(Clips as scene scripts)
————

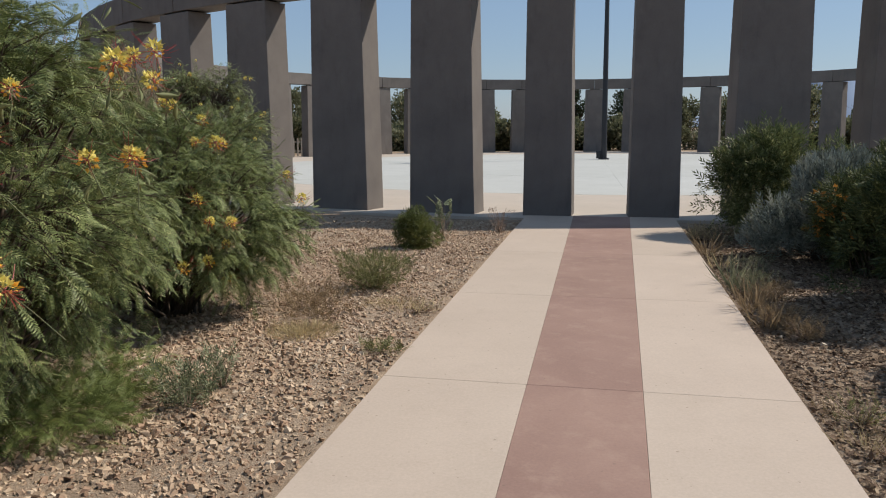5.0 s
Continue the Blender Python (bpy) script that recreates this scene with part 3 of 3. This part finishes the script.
def round_bush(x, y, h, r, n, seed):
    rng = np.random.default_rng(seed)
    ob = thing("round_bush", "small rounded yellow-green bush growing in gravel", "bush", x, y, -0.04)
    lumps = np.array([(-0.1, 0, 0.52, 0.5), (0.15, -0.15, 0.42, 0.52), (-0.25, 0.1, 0.3, 0.5), (0.62, -0.1, 0.3, 0.36), (0.1, -0.3, 0.22, 0.5), (0.05, 0.2, 0.7, 0.34), (-0.4, -0.2, 0.5, 0.34)])
    k = rng.choice(len(lumps), n, p=lumps[:, 3] ** 2 / (lumps[:, 3] ** 2).sum())
    d = unit(rng.normal(0, 1, (n, 3)))
    p = (lumps[k, :3] + d * (lumps[k, 3] * rng.uniform(0.55, 1.08, n))[:, None] * np.array((1, 1, 0.8))) * np.array((r, r, h))
    p[:, 2] = np.maximum(p[:, 2], 0.03)
    out, centres = d, lumps[:, :3] * np.array((r, r, h))
    V, F = spread(*SPRAY, p, unit(out) + rng.normal(0, 0.4, p.shape) + np.array((0, 0, 0.4)), rng.uniform(0.045, 0.07, n), rng)
    part("foliage", mesh_np("foliage", V, F, BUSH), ob, kind="stuff")
    V, F = tubes(stems_of(rng, centres, h, 0.008, 2, 0.04), 4)
    part("branchwork", mesh_np("branchwork", V, F, BARK, True), ob, kind="stuff")


round_bush(-2.49, 5.6, 0.56, 0.36, 4200, 41)
weed("seedling_tree", "young pale green sapling with divided leaves", "sapling", -2.28, 6.4, 0.74, 0.14, 22, FEATHER_GREY, 42, leaf=feather_leaf(5, 0.34, 0.09), size=(0.12, 0.2), lean=0.3)
weed("green_weed", "wispy green weed clump on gravel", "weed", -2.2, 2.85, 0.36, 0.42, 900, FERN_DUSTY, 43, leaf=FROND_LIGHT, size=(0.05, 0.1), lean=0.9)
weed("grey_weed", "grey-green spiky weed on gravel", "weed", -2.24, -0.64, 0.24, 0.26, 240, FEATHER_GREY, 44, leaf=SPRAY, size=(0.06, 0.1), lean=0.8)
weed("sage_weed", "upright grey-green sage seedling on gravel", "weed", -2.2, -0.3, 0.28, 0.1, 90, FEATHER_GREY, 144, leaf=SPRAY, size=(0.05, 0.08), lean=0.25)
weed("dry_grass", "pale straw-coloured dry grass tuft", "grass", -2.2, 1.0, 0.12, 0.45, 1100, STRAW, 45, width=0.02, lean=1.6, group="dry tufts on gravel")
weed("dry_grass", "pale straw-coloured dry grass tuft", "grass", -1.8, 2.1, 0.10, 0.45, 380, STRAW, 46, width=0.02, lean=1.6, group="dry tufts on gravel")
weed("dry_weed", "reddish brown dried weed on gravel", "weed", -2.55, 2.0, 0.18, 0.55, 230, RUSSET, 47, leaf=SPRAY, size=(0.05, 0.09), lean=1.3)
weed("dry_weed", "reddish brown dried weed on gravel", "weed", -2.3, 1.55, 0.13, 0.5, 160, RUSSET, 48, leaf=SPRAY, size=(0.05, 0.09), lean=1.3)
weed("dry_weed", "spindly dry weed beside the path", "weed", -1.62, 7.3, 0.42, 0.2, 60, TWIG, 49, leaf=SPRAY, size=(0.05, 0.08), lean=0.5)
weed("edge_weed", "small dusty weed at the path's edge", "weed", -1.45, 0.6, 0.06, 0.25, 70, FERN_DUSTY, 50, leaf=SPRAY, size=(0.05, 0.09), lean=1.2)
weed("edge_weed", "small green weed at the path's edge", "weed", -1.5, 1.9, 0.06, 0.25, 50, STRAW, 51, leaf=SPRAY, size=(0.05, 0.08), lean=1.2)


def leafy_bush(name, label, x, y, h, r, n, seed, mat, size, leaf=SPRAY, blossom=None, count=0, low=0.05, up=0.4, category="shrub"):
    rng = np.random.default_rng(seed)
    ob = thing(name, label, category, x, y, -0.04)
    p, out, centres = crown_points(rng, n, h, r, low, 14, shell=0.35)
    V, F = spread(leaf[0], leaf[1], p, unit(out) + rng.normal(0, 0.4, p.shape) + np.array((0, 0, up)), rng.uniform(*size, n), rng)
    part("foliage", mesh_np("foliage", V, F, mat), ob, kind="stuff")
    V, F = tubes(stems_of(rng, centres, h, 0.012, 2, 0.1), 4)
    part("branchwork", mesh_np("branchwork", V, F, BARK, True), ob, kind="stuff")
    if blossom:
        far = np.linalg.norm(p - np.array((0, 0, h * 0.4)), axis=1)
        far = far - 0.35 * (p[:, 0] + p[:, 1])
        pick = np.argsort(-far + rng.uniform(0, 0.7 * r, n))[:count]
        bv, bf = blade_leaf(0.3, 0.05, 0.1)
        q = np.repeat(p[pick] + unit(out[pick]) * 0.05, 5, 0)
        V, F = spread(bv, bf, q, unit(rng.normal(0, 1, q.shape) + np.array((0, 0, 0.6))), rng.uniform(0.03, 0.055, len(q)), rng)
        part("blossoms", mesh_np("blossoms", V, F, blossom), ob, kind="stuff")
    return ob


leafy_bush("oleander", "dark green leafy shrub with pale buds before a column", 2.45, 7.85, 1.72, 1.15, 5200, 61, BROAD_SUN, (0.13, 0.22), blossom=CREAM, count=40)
leafy_bush("silver_sage", "rounded silver-grey sage bush", 2.6, 5.55, 1.28, 0.8, 6500, 62, SILVER, (0.12, 0.2), up=2.2, low=0.0)
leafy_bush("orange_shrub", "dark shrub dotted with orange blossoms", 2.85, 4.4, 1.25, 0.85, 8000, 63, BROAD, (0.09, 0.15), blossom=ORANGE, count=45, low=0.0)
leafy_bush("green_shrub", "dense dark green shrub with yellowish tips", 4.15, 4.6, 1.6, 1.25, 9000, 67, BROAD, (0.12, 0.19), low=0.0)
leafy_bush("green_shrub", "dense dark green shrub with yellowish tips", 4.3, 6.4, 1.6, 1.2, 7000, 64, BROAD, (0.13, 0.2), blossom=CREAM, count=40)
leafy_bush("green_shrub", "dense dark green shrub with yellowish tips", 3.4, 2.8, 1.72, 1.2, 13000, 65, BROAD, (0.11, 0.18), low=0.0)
# stays out of view, added to cast shade over the right-hand ground
leafy_bush("green_shrub", "unseen dark green shrub added to shade the gravel bed", 4.0, 1.0, 1.75, 1.3, 11000, 66, BROAD, (0.11, 0.18), low=0.0)
for k, (x, y, h, mat) in enumerate([(1.36, 7.0, 0.24, STRAW), (1.55, 6.7, 0.26, OLIVE), (1.46, 3.25, 0.24, OLIVE), (1.56, 2.9, 0.18, RUSSET), (1.42, 1.9, 0.2, RUSSET), (1.56, 1.6, 0.16, RUSSET), (1.62, 4.3, 0.2, OLIVE)]):
    weed("edge_grass", "dry mixed grass tuft at the path's edge", "grass", x, y, h, 0.2, 200, mat, 70 + k, leaf=SPRAY, size=(0.04, 0.07), lean=0.8, group="tufts at the path's edge")
for k, (x, y) in enumerate([(1.48, -0.2), (1.52, -0.7), (1.62, -1.05), (1.55, -1.5), (1.6, -2.0), (1.75, -0.4), (1.85, -1.3)]):
    weed("edge_weed", "low dusty green weed at the path's edge", "weed", x, y, 0.13, 0.22, 80, (FERN_DUSTY, RUSSET, LITTER)[k % 3], 80 + k, leaf=SPRAY, size=(0.035, 0.065), lean=1.0, group="weeds at the path's edge")


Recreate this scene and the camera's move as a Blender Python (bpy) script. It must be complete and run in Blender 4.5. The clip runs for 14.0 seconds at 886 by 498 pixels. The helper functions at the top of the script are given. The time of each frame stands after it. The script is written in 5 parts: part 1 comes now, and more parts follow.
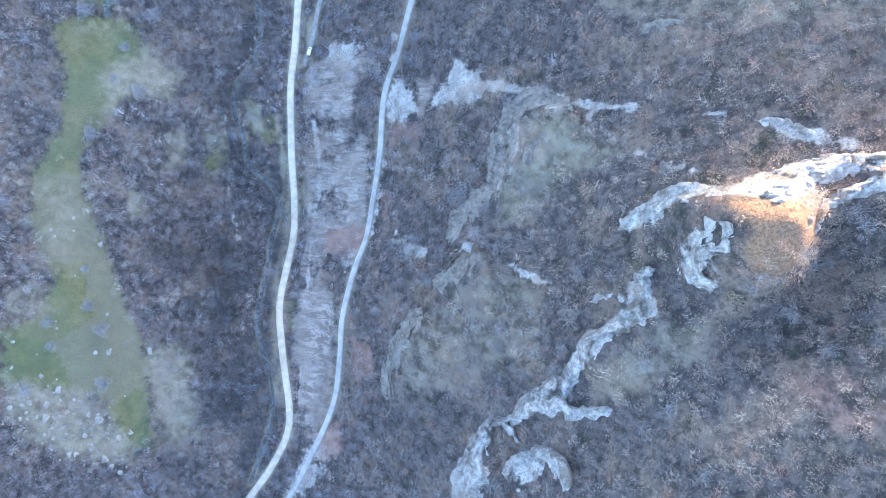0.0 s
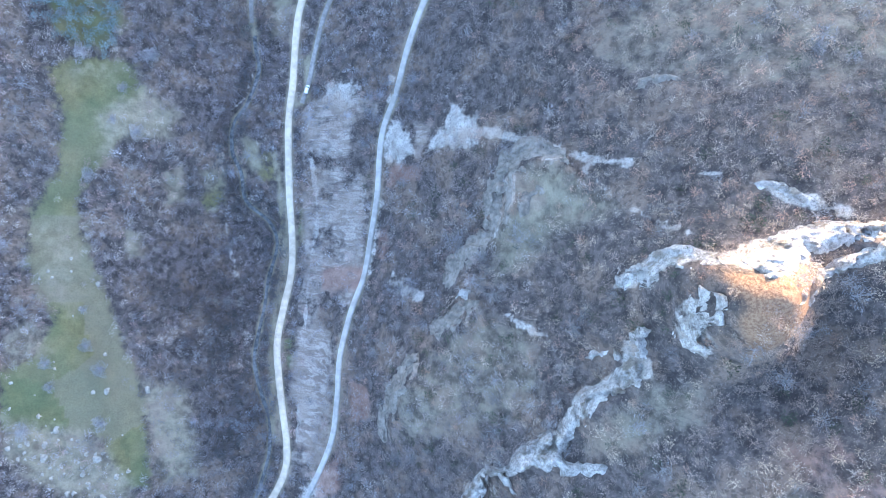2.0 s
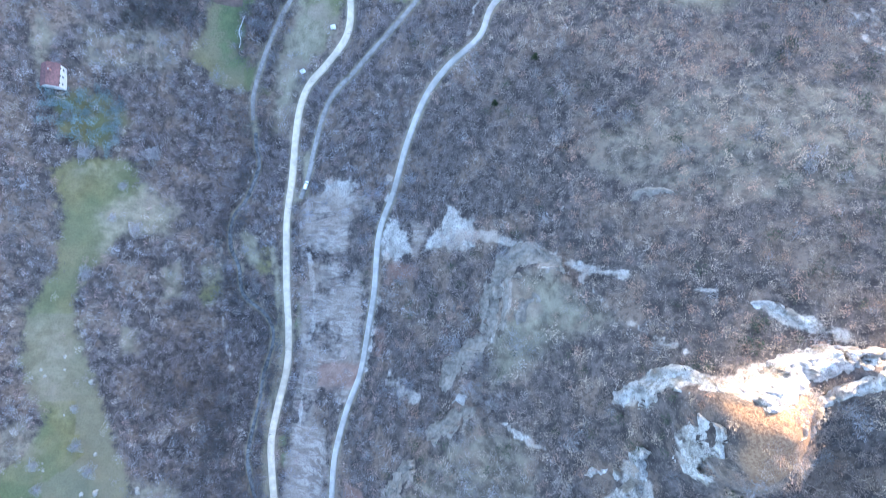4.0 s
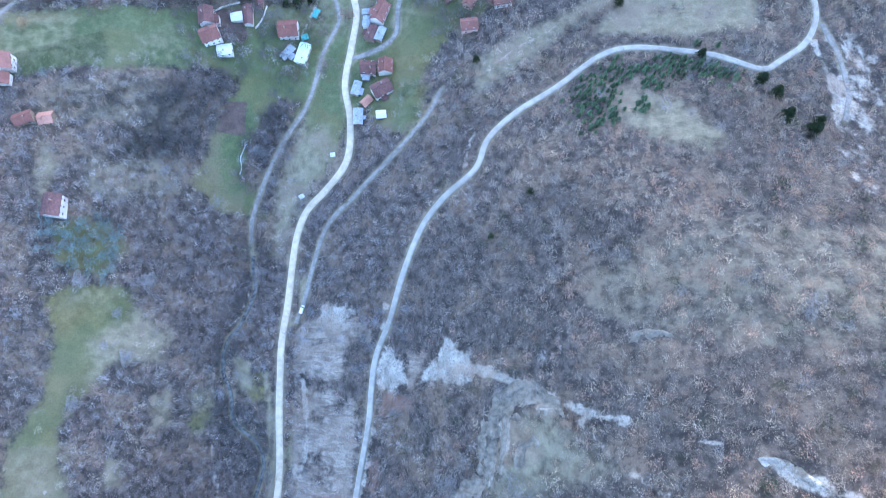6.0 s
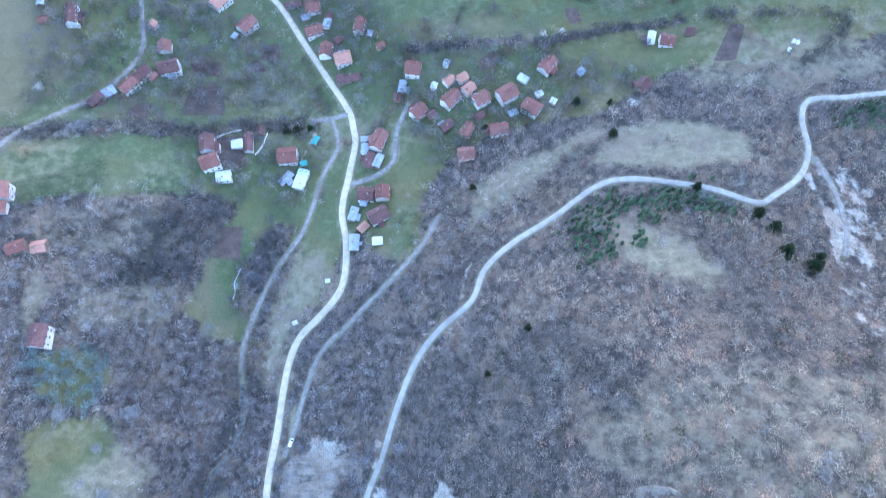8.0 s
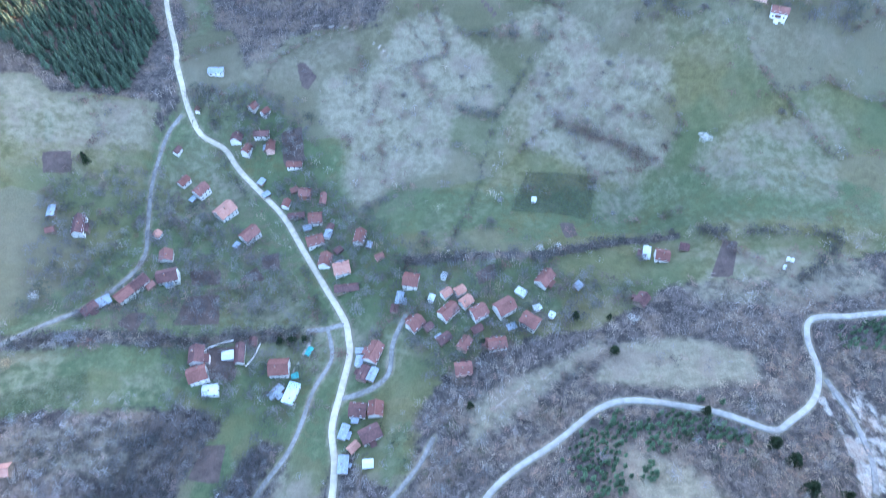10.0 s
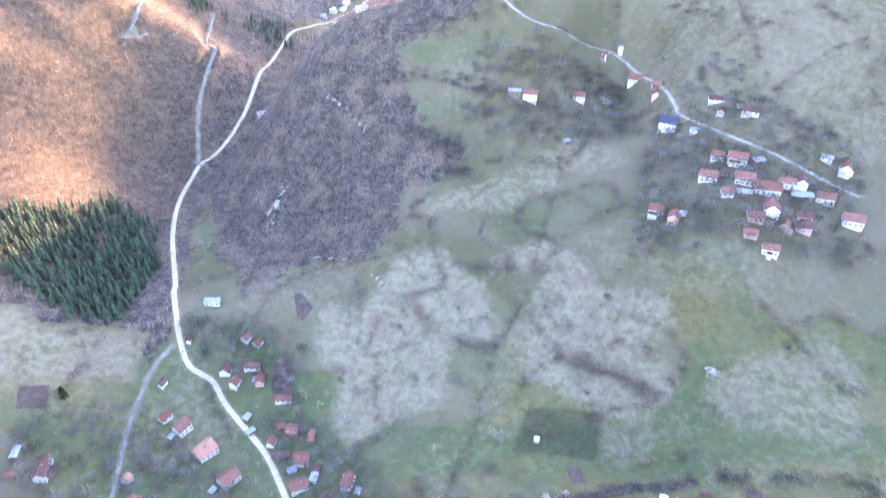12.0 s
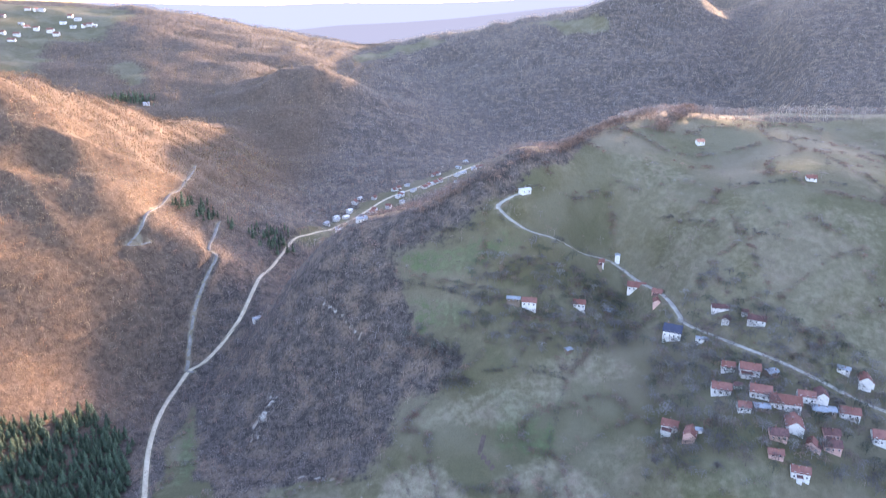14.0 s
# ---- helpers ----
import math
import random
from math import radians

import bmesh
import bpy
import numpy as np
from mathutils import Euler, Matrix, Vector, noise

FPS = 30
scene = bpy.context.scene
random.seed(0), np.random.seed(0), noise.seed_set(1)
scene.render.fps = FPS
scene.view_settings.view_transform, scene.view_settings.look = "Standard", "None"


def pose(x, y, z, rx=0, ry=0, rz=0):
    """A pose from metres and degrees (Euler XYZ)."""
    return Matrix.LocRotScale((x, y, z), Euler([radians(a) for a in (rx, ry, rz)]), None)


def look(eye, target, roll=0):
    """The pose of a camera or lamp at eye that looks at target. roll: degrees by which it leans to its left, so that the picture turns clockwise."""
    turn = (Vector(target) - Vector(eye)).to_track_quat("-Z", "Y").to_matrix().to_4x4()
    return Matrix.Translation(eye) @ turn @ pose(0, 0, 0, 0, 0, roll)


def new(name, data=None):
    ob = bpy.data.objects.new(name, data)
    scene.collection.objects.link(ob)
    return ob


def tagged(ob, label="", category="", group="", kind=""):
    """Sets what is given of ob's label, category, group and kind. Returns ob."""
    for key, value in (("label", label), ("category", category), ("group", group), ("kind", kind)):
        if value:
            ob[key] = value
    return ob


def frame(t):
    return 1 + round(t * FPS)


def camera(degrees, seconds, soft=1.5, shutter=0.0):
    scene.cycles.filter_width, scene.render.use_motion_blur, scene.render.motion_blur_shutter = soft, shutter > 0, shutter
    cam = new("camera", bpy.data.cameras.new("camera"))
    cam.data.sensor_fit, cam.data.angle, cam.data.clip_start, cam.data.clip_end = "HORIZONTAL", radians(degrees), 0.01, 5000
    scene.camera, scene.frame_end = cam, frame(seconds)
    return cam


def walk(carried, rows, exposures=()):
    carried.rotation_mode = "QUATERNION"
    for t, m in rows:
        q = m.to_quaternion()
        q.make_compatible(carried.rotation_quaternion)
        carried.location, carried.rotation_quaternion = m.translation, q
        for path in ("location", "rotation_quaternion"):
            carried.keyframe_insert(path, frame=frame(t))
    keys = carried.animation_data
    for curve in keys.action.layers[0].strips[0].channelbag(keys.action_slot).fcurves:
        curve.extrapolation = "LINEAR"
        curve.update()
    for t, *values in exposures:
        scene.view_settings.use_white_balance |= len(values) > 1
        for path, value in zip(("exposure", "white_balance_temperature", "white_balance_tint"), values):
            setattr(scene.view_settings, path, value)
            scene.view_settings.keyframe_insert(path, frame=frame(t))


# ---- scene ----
cam = camera(67.15, 14.0, soft=1.0, shutter=0.5)
# seconds, x, y, z, yaw, pitch, roll
PATH = [
    (0.0, 0.0, 0.0, 330.001, 1.532, -89.885, -0.171),
    (0.5, 0.395, 5.293, 330.033, 1.551, -89.957, -0.136),
    (1.0, 0.787, 10.589, 330.059, 1.571, -90.012, -0.116),
    (1.5, 1.175, 15.889, 330.072, 1.585, -90.059, -0.087),
    (2.0, 1.556, 21.196, 330.067, 1.593, -90.047, -0.041),
    (2.6, 2.003, 27.576, 330.031, 1.598, -89.95, -0.006),
    (4.5, 3.418, 47.778, 329.919, 1.614, -83.167, 0.104),
    (5.0, 3.777, 53.109, 329.848, 1.618, -81.352, 0.128),
    (5.5, 4.121, 58.456, 329.731, 1.658, -79.65, 0.14),
    (6.0, 4.451, 63.821, 329.567, 1.69, -78.094, 0.138),
    (6.5, 4.769, 69.201, 329.362, 1.721, -76.593, 0.152),
    (7.0, 5.081, 74.593, 329.132, 1.759, -75.09, 0.141),
    (9.5, 6.624, 101.59, 327.91, 2.389, -59.664, -0.118),
    (10.0, 6.931, 106.992, 327.656, 2.486, -55.239, -0.152),
    (10.5, 7.24, 112.394, 327.396, 2.523, -50.761, -0.177),
    (11.0, 7.549, 117.793, 327.133, 2.541, -46.236, -0.202),
    (11.5, 7.862, 123.184, 326.87, 2.582, -41.809, -0.228),
    (12.0, 8.18, 128.566, 326.607, 2.602, -37.38, -0.248),
    (12.5, 8.502, 133.936, 326.345, 2.617, -32.976, -0.239),
    (13.0, 8.828, 139.297, 326.083, 2.624, -28.521, -0.243),
    (13.5, 9.156, 144.65, 325.823, 2.654, -24.105, -0.254),
    (14.0, 9.485, 150.0, 325.562, 2.671, -20.678, -0.257),
]
walk(cam, [(t, pose(x, y, z, 90 + pitch, roll, yaw)) for t, x, y, z, yaw, pitch, roll in PATH],
     exposures=[(0, 3.98, 5480, 20), (7, 3.99, 5480, 20), (9.5, 4.08, 5350, 19), (11, 4.08, 5500, 22), (11.5, 4.12, 5600, 24), (12, 4.4, 6150, 34), (12.6, 4.62, 6850, 42), (13, 4.38, 7100, 45), (13.5, 3.7, 6950, 44), (14, 3.52, 6150, 33)])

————

Goal of the exercise:
Return the exact lines from the line with "what is given" to the line with "return 1 + round(t * FPS)", inclusive of both, with nothing added.

Output of the exercise:
    """Sets what is given of ob's label, category, group and kind. Returns ob."""
    for key, value in (("label", label), ("category", category), ("group", group), ("kind", kind)):
        if value:
            ob[key] = value
    return ob


def frame(t):
    return 1 + round(t * FPS)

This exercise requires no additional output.